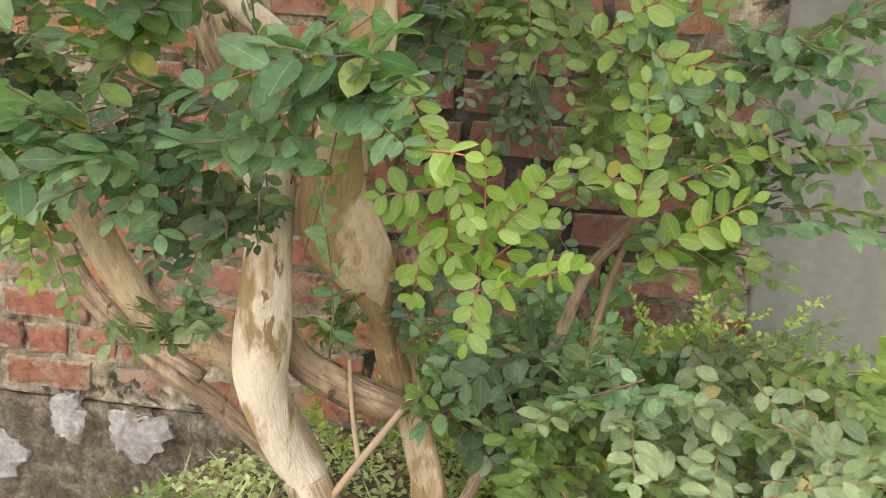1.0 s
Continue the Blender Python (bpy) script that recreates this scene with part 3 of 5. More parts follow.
limb("stem", [(0.955, -0.42, 0.30, 0.039), (0.914, -0.44, 0.438, 0.038), (0.881, -0.455, 0.49, 0.040), (0.858, -0.48, 0.56, 0.043), (0.842, -0.497, 0.622, 0.045), (0.843, -0.512, 0.677, 0.046),
              (0.857, -0.53, 0.762, 0.044), (0.863, -0.535, 0.821, 0.041), (0.863, -0.53, 0.876, 0.039), (0.862, -0.52, 0.93, 0.039), (0.851, -0.51, 0.993, 0.040), (0.833, -0.503, 1.045, 0.036), (0.808, -0.488, 1.105, 0.026)], M_BARK, tree,
     "cream peeling trunk with tan flakes", 20, 0.14, 3)
limb("stem", [(0.858, -0.513, 0.96, 0.032), (0.845, -0.508, 1.01, 0.037), (0.829, -0.50, 1.054, 0.041), (0.798, -0.48, 1.134, 0.042), (0.762, -0.47, 1.205, 0.041), (0.735, -0.465, 1.28, 0.037), (0.72, -0.49, 1.42, 0.030), (0.74, -0.56, 1.6, 0.025),
              (0.755, -0.66, 1.83, 0.022), (0.768, -0.71, 1.95, 0.022), (0.79, -0.75, 2.06, 0.021), (0.835, -0.80, 2.19, 0.02), (0.86, -0.85, 2.28, 0.017), (0.81, -0.90, 2.37, 0.014),
              (0.76, -0.95, 2.55, 0.01)], M_BARK_R, tree, "brown fibrous upper trunk", 14, 0.22, 18)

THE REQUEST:
Gather and copy every line of the data in which the string "with" is found.

FINISHED EXERCISE:
Continue the Blender Python (bpy) script that recreates this scene with part 3 of 5. More parts follow.
     "cream peeling trunk with tan flakes", 20, 0.14, 3)